Сегодня же Морфей приготовил ему неожиданную встречу с Генри Киссинджером, бывшим когда-то, кажется, госсекретарем Соединенных Штатов Америки.

Киссинджер вытащил онемевшую правую руку из-под одеяла и жалобно пропищал:

– Мэгги, подай мне мой «кольт» сорок пятого калибра.

Вместо Мэгги к нему подошел Бизневский и протянул фотографию младшего Гастарбайтера.

– Кто это?!

Откуда-то появившийся Саша Либерзон в мягких плюшевых тапочках подкрался к кровати Киссинджера и предложил снять его в программе «Вести» за восемь долларов и двадцать четыре цента.

Киссинджер возмутился и начал искать по комнате свой парадный фрак для посещения, как он сказал, футбольного матча.
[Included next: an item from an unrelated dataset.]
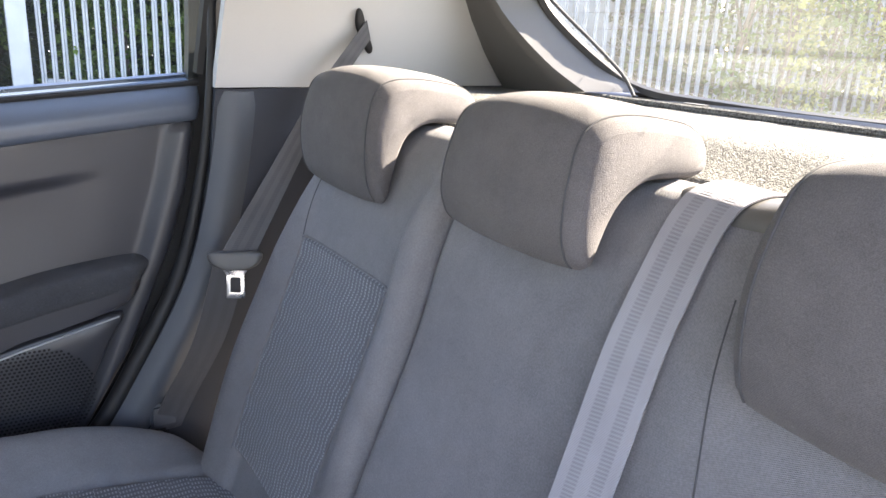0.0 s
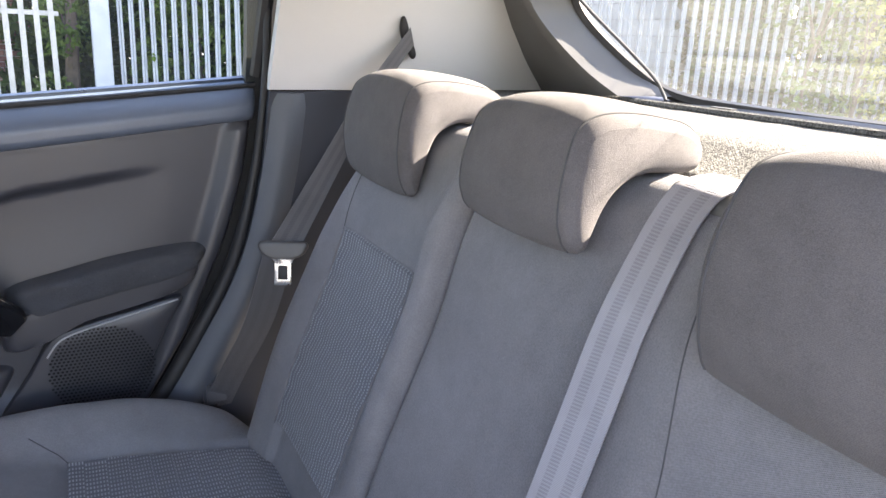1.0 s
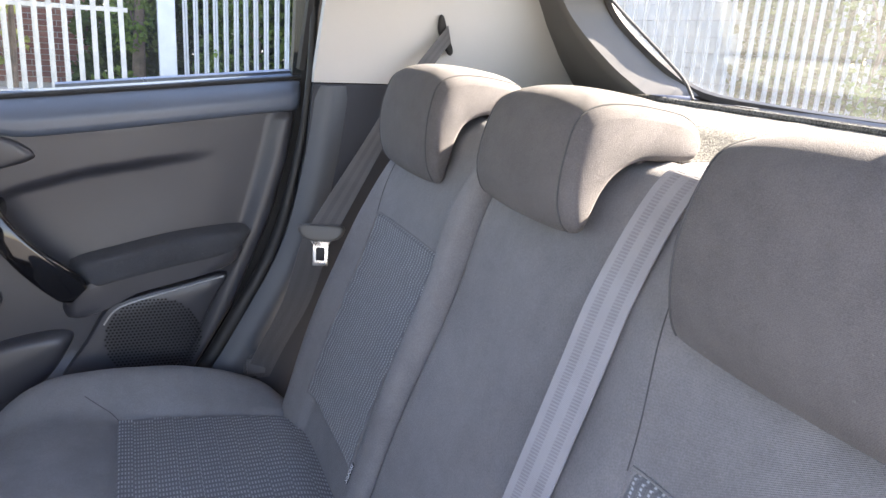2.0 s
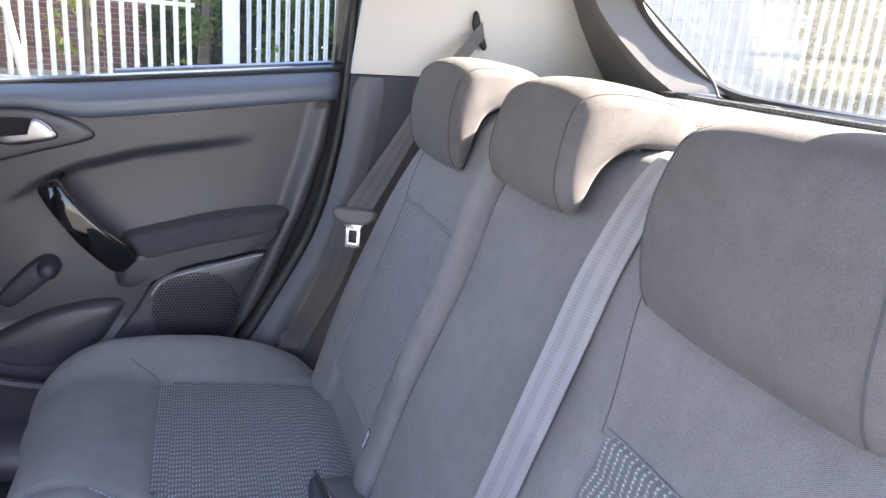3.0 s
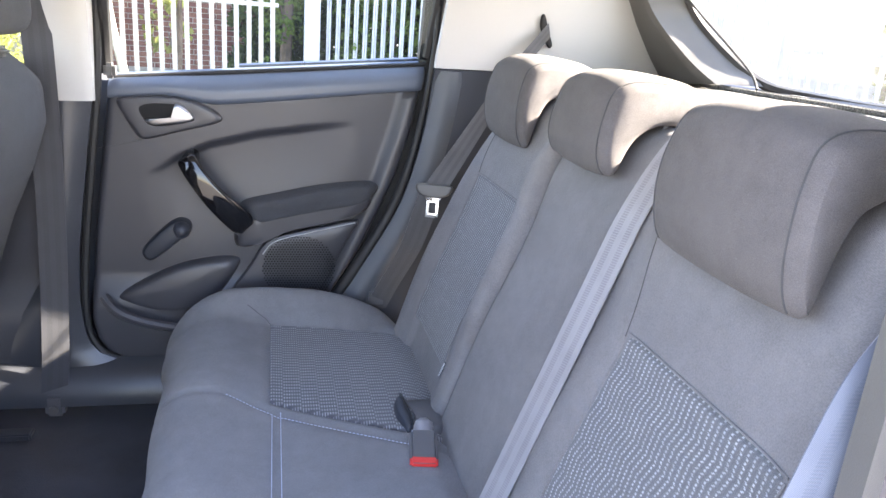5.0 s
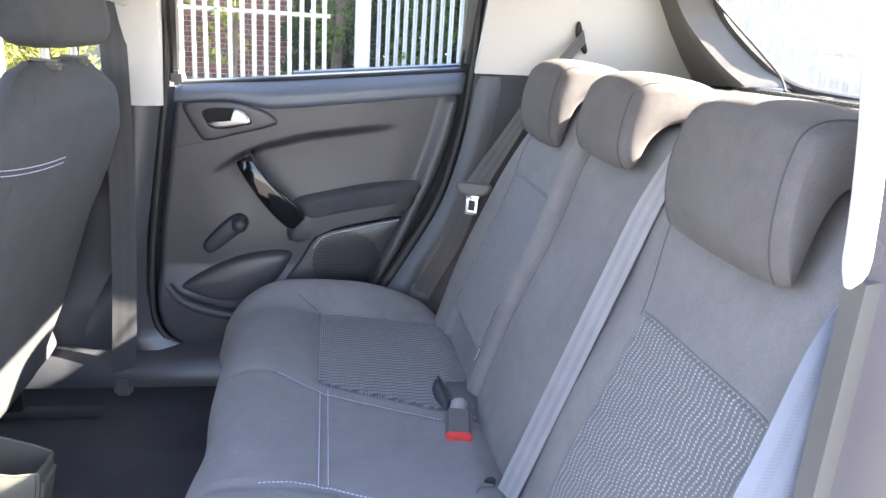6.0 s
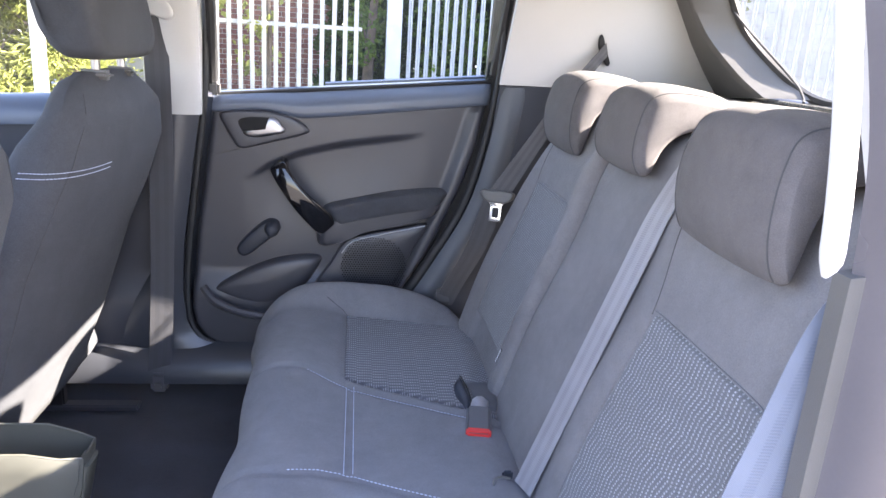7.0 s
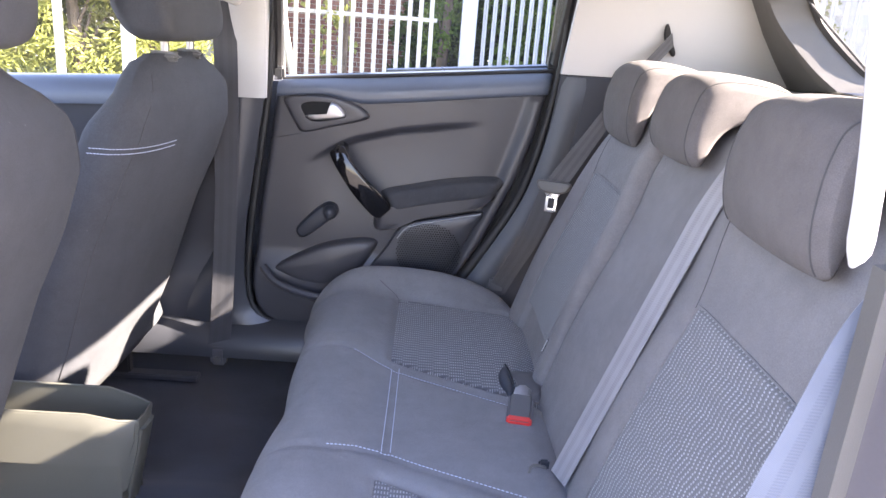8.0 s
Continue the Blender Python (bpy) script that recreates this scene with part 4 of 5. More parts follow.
def buckle(at, turn, red, label):
    ob = thing("belt_buckle", at, label, "buckle", "belt buckles")
    m = Matrix.Translation(at) @ turn @ Matrix.Scale(1.12, 4)

    def put(bm):
        bmesh.ops.transform(bm, matrix=m, verts=bm.verts)
        return bm
    shape = part("body", put(box(-0.019, 0.019, -0.006, 0.066, -0.012, 0.014, 0.005, 3)), M_PLASTIC, ob, "dark plastic buckle body")
    if red:
        part("button", put(box(-0.0182, 0.0182, -0.003, 0.011, -0.006, 0.0160, 0.003, 3)), M_RED, shape, "red release button")
        part("slot_frame", put(box(-0.019, 0.019, -0.015, -0.002, -0.013, 0.004, 0.002)), M_PLASTIC, shape)
        part("slot_lip", put(box(-0.016, 0.016, -0.0158, -0.0125, 0.0025, 0.0048, 0.0005, 1)), M_STEEL, shape, "bright metal slot lip")
    part("stalk", put(tube(spline([(0, 0.055, 0.0), (0, 0.076, 0.002), (0.002, 0.092, -0.006), (0.01, 0.104, -0.022)], 4), 0.0125, 10)), M_BELT, ob, "grey woven buckle stalk")
    return ob


buckle((0.182, -0.030, 0.487), Euler((radians(10), 0, radians(-9))).to_matrix().to_4x4(), True, "dark belt buckle with red button on the seat")
hood = thing("belt_buckle", (0.20, 0.13, 0.485), "black plastic belt buckle tucked by the seat crease", "buckle", "belt buckles")
hood_body = part("body", pad([(0.176, 0.160), (0.165, 0.146), (0.161, 0.122), (0.164, 0.092), (0.175, 0.064), (0.187, 0.070), (0.186, 0.098), (0.182, 0.134)],
                                lambda a, b, h: Vector((a, b, 0.464 + h + 0.10 * (b - 0.12))), 0.043, 0.008, 5, 4, 0.003, 0.008), M_TRIM_LOW, hood)
part("rim", tube(spline([(0.1765, 0.158, 0.5095), (0.1825, 0.132, 0.507), (0.1862, 0.100, 0.5035), (0.1868, 0.073, 0.500)], 5), 0.0018, 6), M_CHROME, hood_body, "bright silver rim")
part("cover", pad([(0.180, 0.160), (0.190, 0.120), (0.192, 0.070), (0.215, 0.066), (0.236, 0.072), (0.240, 0.120), (0.236, 0.160), (0.205, 0.164)],
                  lambda a, b, h: Vector((a, b, 0.464 + h)), 0.034, 0.008, 5, 4, 0.002, 0.01), M_PLASTIC, hood, "grey cloth covered buckle root")

# child seat tag
tag = thing("seat_tag", (0.246, 0.156, 0.552), "small white child seat tag reading ISOFIX", "tag")
cu = bpy.data.curves.new("tag_text", "FONT")
cu.body, cu.size, cu.extrude, cu.align_x, cu.align_y = "ISOFIX", 0.0088, 0.0002, "CENTER", "CENTER"
tmp = new("tag_text", cu)
bpy.context.view_layer.update()
letters = bpy.data.meshes.new_from_object(tmp.evaluated_get(bpy.context.evaluated_depsgraph_get()))
bpy.data.objects.remove(tmp)
ax = Vector((-0.34, 0.0, -0.94)).normalized()            # reading direction runs down the seat
nn = Vector((-0.94, 0.0, 0.34)).normalized()
nn = (nn - ax * nn.dot(ax)).normalized()
bb = nn.cross(ax)
basis = Matrix((ax, bb, nn)).transposed().to_4x4()
letters.transform(Matrix.Translation(far_front(0.156, 0.552, 0.0030)) @ basis)
link("letters", letters, M_WHITE, tag, smooth=False)
flag = box(-0.0145, 0.0145, -0.0040, 0.0040, -0.0016, -0.0006, 0.0003, 1)
bmesh.ops.transform(flag, matrix=Matrix.Translation(far_front(0.156, 0.552, 0.0030)) @ basis, verts=flag.verts)
part("flag", flag, M_CLOTH_FRONT, tag, "dark woven tag")


# ---- far rear door ----
def sill_z(x):
    return 0.957 + (x + 0.36) * 0.100


def door_x(z):
    a = lerp_table([(0.36, -0.32), (0.372, -0.352), (0.388, -0.376), (0.415, -0.393), (0.46, -0.401), (0.52, -0.399), (0.65, -0.389), (0.97, -0.348)], z)
    b = lerp_table([(0.36, -0.02), (0.50, 0.092), (0.60, 0.155), (0.73, 0.215), (0.766, 0.230), (0.85, 0.256), (0.96, 0.276), (1.04, 0.290)], z)
    return a, b


def crease_z(x):
    """Lower line of the padded top rail; it arches over the handle bezel."""
    return sill_z(x) - 0.040 - 0.024 * smooth_step(-0.255, -0.135, x) + 0.009 * smooth_step(-0.12, 0.30, x)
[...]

Бизневский был категорически против, мотивируя свое мнение тем, что госсекретарь не умеет полноценно убирать мяч под себя.

Комната начала наполняться разными людьми. Среди огромной оравы темнокожих юнцов, пляшущих под ритмичные удары тамтама, особо выделялись женщины: секретарша Светлана, поэтесса Маша, девушка Лена и почему-то голая по пояс Ирина Львовна. Поймав момент, когда весь посторонний шум стих, все начали хором скандировать неизвестную доныне речевку:

– Научись, страну любя, убирать мяч под себя…

Бесконечный телефонный гвалт наяву не мог не запечатлеться в извилистых переулках памяти писателя. Во сне ему также трезвонили разные люди. Первый спросил, когда прибывает эшелон с лесом, второй поинтересовался характеристиками тайваньских электронагревателей, третий и вовсе оказался арабом. Он с акцентом сообщил, что скоро приедет вместе с другими арабами к Сергею в гости, и попросил содействия для более быстрого вступления в МППР.